## Instruction
Copy out all lines that carry the word "Python".

Entries with animation source code:
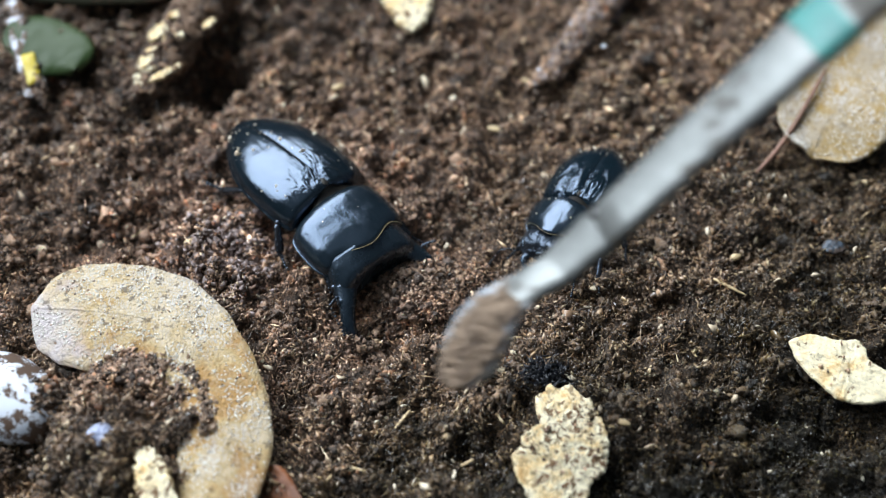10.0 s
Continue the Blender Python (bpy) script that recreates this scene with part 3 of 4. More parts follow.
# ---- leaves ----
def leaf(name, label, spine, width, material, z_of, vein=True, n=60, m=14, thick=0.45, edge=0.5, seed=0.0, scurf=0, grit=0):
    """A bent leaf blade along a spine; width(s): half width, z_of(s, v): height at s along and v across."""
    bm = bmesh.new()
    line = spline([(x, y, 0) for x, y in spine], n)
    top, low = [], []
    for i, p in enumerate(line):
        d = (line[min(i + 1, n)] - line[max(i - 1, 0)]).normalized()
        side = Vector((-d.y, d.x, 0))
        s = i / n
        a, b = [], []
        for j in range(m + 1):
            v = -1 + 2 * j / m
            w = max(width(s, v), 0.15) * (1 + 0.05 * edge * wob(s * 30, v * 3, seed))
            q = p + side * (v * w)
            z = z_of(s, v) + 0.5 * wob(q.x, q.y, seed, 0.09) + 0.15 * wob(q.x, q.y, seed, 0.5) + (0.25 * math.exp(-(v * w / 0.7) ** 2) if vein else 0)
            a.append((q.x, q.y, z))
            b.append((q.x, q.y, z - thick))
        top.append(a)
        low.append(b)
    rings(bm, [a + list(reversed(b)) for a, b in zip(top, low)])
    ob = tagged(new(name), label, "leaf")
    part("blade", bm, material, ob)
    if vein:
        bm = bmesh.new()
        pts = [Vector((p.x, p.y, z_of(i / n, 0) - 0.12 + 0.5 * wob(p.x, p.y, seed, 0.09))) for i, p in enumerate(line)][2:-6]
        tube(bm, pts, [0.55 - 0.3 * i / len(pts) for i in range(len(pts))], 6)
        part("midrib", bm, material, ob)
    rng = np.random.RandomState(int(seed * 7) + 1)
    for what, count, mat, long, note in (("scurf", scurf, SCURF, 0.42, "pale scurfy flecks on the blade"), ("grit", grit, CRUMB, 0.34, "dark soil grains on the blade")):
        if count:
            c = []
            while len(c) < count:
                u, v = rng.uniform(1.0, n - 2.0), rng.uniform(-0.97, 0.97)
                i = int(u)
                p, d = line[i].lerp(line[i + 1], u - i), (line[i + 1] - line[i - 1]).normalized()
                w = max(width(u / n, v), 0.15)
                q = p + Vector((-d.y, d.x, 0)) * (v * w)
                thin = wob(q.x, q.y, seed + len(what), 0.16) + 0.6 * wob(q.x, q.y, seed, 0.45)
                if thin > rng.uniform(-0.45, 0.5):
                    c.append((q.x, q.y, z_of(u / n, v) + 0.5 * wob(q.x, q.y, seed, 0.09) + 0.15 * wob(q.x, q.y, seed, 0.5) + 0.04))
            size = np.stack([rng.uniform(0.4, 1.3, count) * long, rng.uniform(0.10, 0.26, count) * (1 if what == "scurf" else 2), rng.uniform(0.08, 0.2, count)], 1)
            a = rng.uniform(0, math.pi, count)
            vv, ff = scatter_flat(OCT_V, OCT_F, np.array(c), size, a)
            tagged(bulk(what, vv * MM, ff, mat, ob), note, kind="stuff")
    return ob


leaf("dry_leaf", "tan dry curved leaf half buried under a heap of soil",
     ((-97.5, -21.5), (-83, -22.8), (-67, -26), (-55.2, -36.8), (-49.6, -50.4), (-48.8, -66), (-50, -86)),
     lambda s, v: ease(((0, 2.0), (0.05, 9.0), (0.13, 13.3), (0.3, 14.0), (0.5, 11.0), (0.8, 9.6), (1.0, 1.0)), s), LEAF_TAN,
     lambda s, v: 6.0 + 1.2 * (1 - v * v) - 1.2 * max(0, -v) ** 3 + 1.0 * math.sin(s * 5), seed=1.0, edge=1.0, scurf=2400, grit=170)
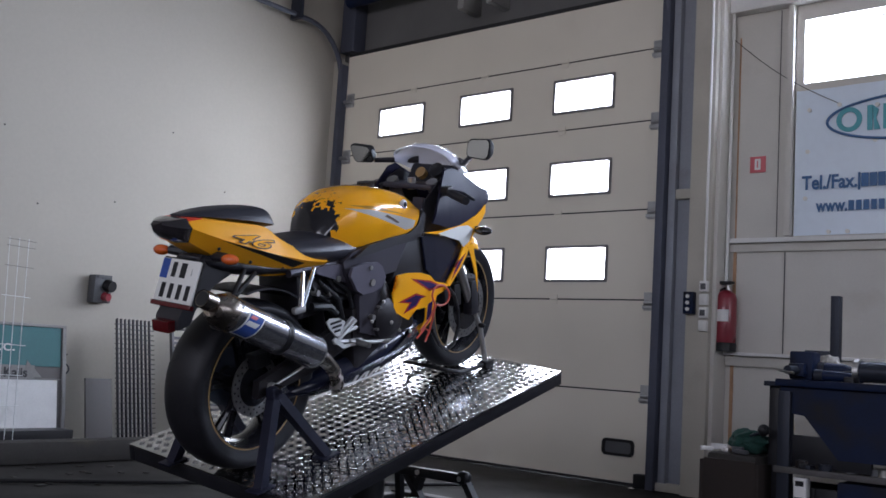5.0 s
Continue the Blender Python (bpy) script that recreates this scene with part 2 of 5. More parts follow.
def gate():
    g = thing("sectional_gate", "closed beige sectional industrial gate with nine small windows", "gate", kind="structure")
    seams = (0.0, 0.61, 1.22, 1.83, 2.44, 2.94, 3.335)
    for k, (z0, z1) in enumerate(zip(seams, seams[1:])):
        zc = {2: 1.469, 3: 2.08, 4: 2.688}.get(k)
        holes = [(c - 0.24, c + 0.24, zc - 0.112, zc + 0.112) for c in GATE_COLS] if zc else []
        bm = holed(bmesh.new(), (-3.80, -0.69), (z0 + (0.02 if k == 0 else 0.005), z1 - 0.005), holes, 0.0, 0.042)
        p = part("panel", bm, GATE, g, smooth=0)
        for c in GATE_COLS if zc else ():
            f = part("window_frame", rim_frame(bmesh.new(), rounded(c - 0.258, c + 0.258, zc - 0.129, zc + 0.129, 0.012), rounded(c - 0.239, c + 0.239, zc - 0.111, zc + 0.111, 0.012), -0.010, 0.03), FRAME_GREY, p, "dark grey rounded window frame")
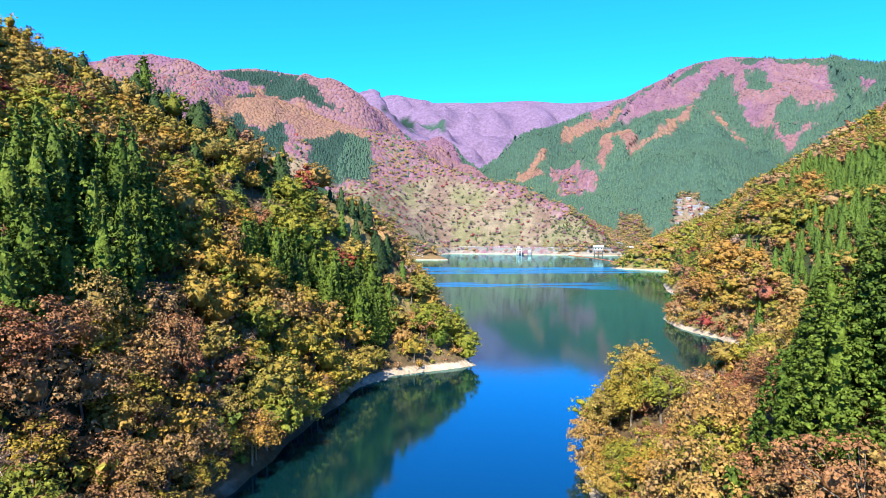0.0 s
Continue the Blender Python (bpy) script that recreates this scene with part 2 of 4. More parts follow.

## Reply to the exercise
Continue the Blender Python (bpy) script that recreates this scene with part 3 of 4. More parts follow.
Continue the Blender Python (bpy) script that recreates this scene with part 2 of 5. More parts follow.
Continue the Blender Python (bpy) script that recreates this scene with part 2 of 4. More parts follow.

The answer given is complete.